Anderson asserts his business was a de facto corporation at the time the parties entered into the oral lease. A de facto *372 corporation has been defined as one not created in strict or substantial conformity to the governing corporation statutes, but nevertheless the result of a bona fide attempt to incorporate under existing statutory authority, coupled with the exercise of corporate powers, and recognized by the courts as such upon the ground of public policy in all proceedings except a direct attack by the state questioning its corporate existence. 8 Fletcher Cyc. Corp., Chap. 45, § 3761 (Perm Ed.).
Anderson testified that at the time the parties were negotiating the terms of the lease, the business was acting as a corporation and "papers" had been drawn up to file with the Secretary of State. It is questionable, however, in light of the above mentioned provisions of the North Dakota Business Corporation Act, whether or not the doctrine of de facto incorporation exists in North Dakota. See 2 Model Bus. Corp. Act Ann.2d §§ 56, 146, pp. 205, 908-09 (1971). Several jurisdictions have construed identical or similar provisions of the Model Business Corporation Act so as to eliminate the doctrine of de facto incorporation. See, e.g., Swindel v. Kelly, 499 P.2d 291, 299 n. 28 (Alaska 1972); Timberline Equipment Company, Inc. v. Davenport, 267 Or. 64, 514 P.2d 1109 (1973); Mobridge Community Industries, Inc. v. Toure, LTD., 273 N.W.2d 128, 131 (S.D.1978). But see Montana Ass'n of Underwriters v. State Department of Administration, 172 Mont. 211, 563 P.2d 577, 581 (1977); Bankers Trust Company of Western New York v.
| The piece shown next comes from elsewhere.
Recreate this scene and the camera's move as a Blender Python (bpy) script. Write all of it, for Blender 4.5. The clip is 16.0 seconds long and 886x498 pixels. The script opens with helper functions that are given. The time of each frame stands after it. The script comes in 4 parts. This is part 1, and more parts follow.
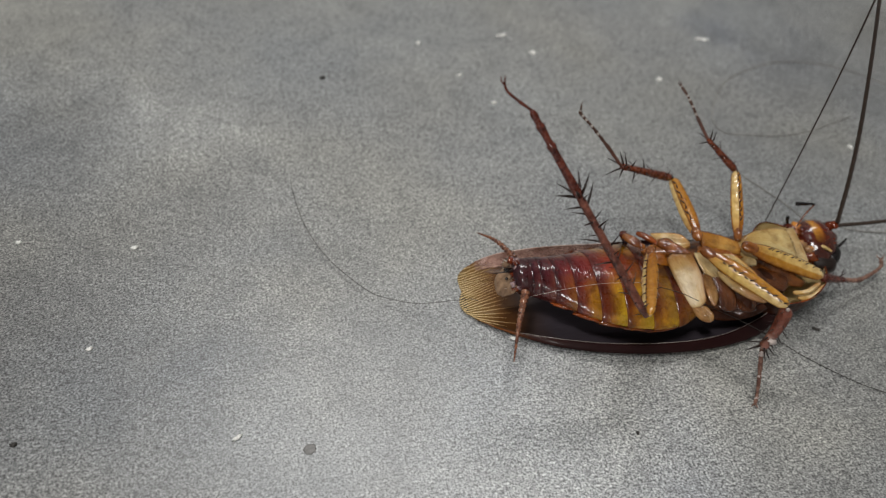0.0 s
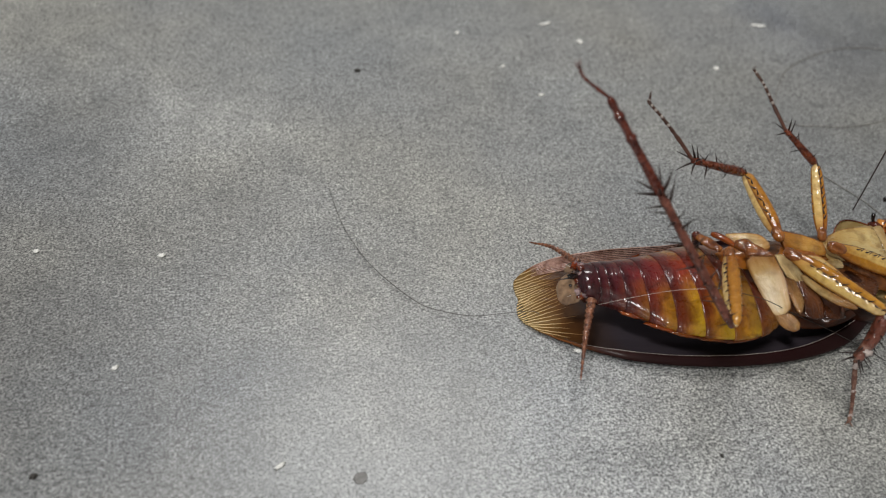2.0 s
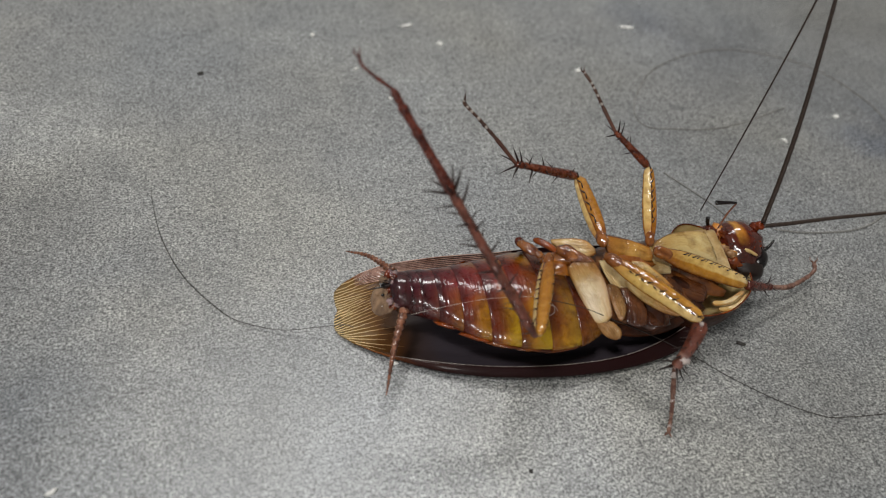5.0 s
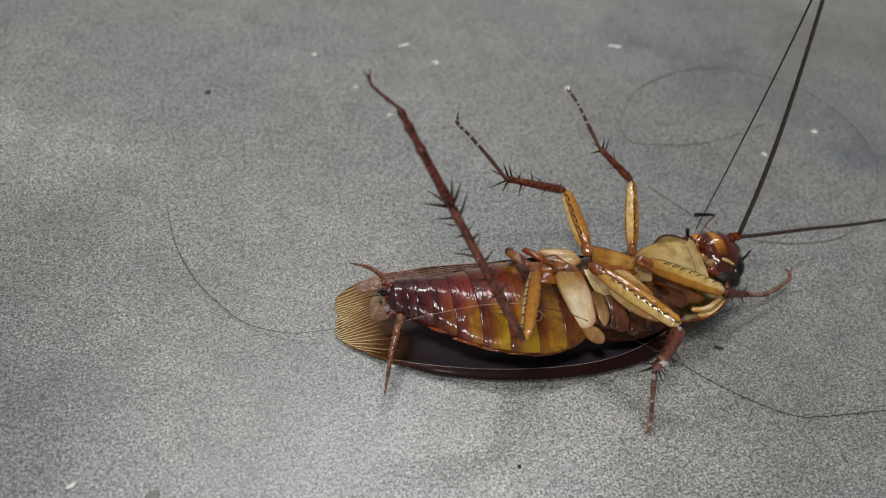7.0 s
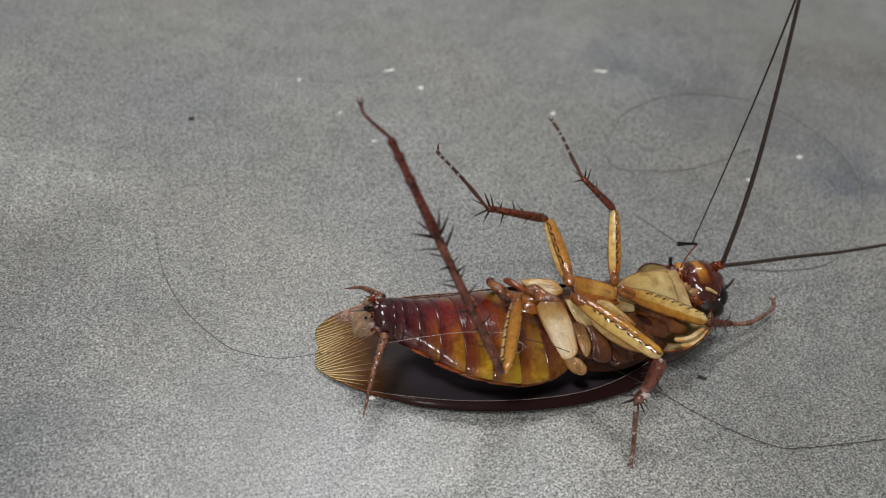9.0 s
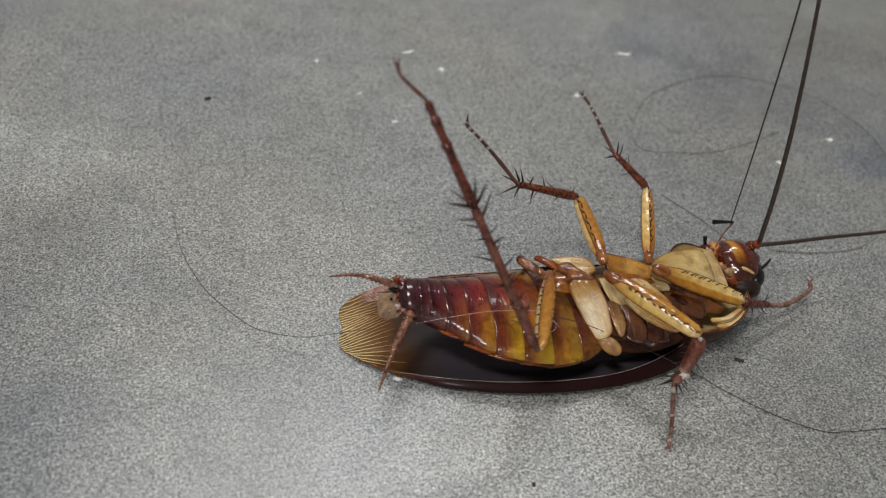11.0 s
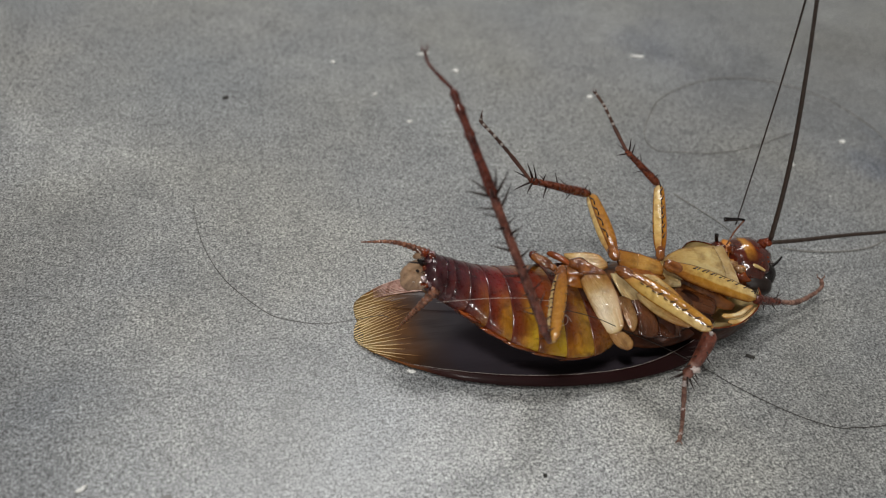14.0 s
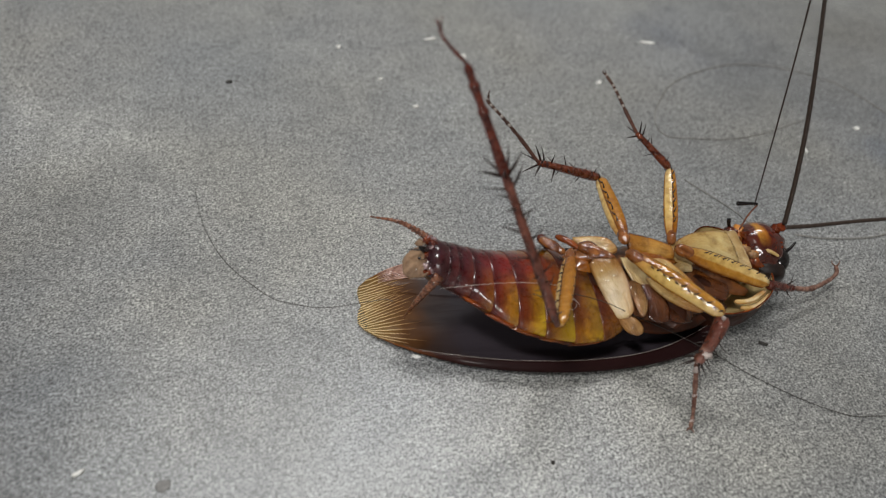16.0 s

Zecher, 103 Misc.2d 777, 426 N.Y.S.2d 960, 963 (1980).
In view of our decision that the trial court's finding is not clearly erroneous that Anderson did not disclose to the Weisses the existence of a corporation duly incorporated under the statutory law of this state or otherwiseand as the record does not indicate that Anderson made a sufficient effort in good faith to incorporate his business, pursuant to statutory authority, prior to entering into the lease so as to avail his business the status of a de facto corporation, we need not determine whether or not the doctrine of de facto incorporation should apply in this state.
The fact that the Weisses obtained knowledge of the existence of the corporation in February, 1980, and accepted rental payments for less than $1,850 does not necessarily compel the conclusion that the oral contract was changed thereby. See §§ 9-09-05 and 9-13-09, N.D.C.C. The existence of a contractual agreement is a finding of fact governed by Rule 52(a), N.D.R.Civ.P. See North Central Jobbers, supra. Nola Weiss testified she informed Anderson, after learning of his plans to incorporate the business, that they were still doing business with him as an individual. She also testified the parties did not agree at any time that Anderson was not obligated to pay the full monthly rental of *373 $1,850. Anderson testified, however, he discussed a reduction in rent with Bill Weiss and that he believed they had orally agreed to such a reduction.
When there is substantial evidence upon which the trial court's decision might have gone either way, it necessarily follows that a decision either one way or the other cannot be clearly erroneous. Peterson, supra. Thus, in light of the conflicting evidence in this case, we conclude the trial court's finding that the parties did not renegotiate the terms of the lease so as to reduce the monthly rent from $1,850, or substitute as a party to the lease Import Repair Self Service, Inc., for Anderson, is not clearly erroneous.
Accordingly, the judgment of the District Court of Burleigh County is affirmed.
SAND, PEDERSON and GIERKE, JJ., concur.
VANDE WALLE, J., having deemed himself disqualified after hearing the oral arguments, did not participate further in this case.NOTES
 There has been much conflict among those courts that recognize the doctrine of de facto incorporation with respect to what is sufficient to confer upon an association such a status. A commentator on the subject, however, has attempted to delineate the elements of a de facto corporation:
"1. The existence of a charter or law under which a corporation with the powers which it undertakes to exercise may lawfully exist.
"2. An effort in good faith to incorporate thereunder.
"3. An actual user or exercise of corporate powers.
"When these three requisites appear, it is generally held there is a de facto corporation notwithstanding irregularities or defects in the creation of the corporation or a failure to comply in all respects with the governing statutes." 8 Fletcher Cyc. Corp., Chapt. 45, § 3777 (Perm Ed.).
 Section 9-09-05, N.D.C.C., which sets forth requirements for the alteration of an oral contract, reads as follows:
"A contract not in writing may be altered in any respect by consent of the parties in writing without a new consideration, or by oral consent of the parties with a new consideration, and is extinguished thereby to the extent of the alteration."
The substitution of a new obligation with the intent to extinguish an old obligation or the substitution of a new debtor with the intent to release an old debtor is a novation. § 9-13-10, N.D.C.C. A novation is made by contract and is subject to all the rules concerning contracts in general. § 9-13-09, N.D.C.C.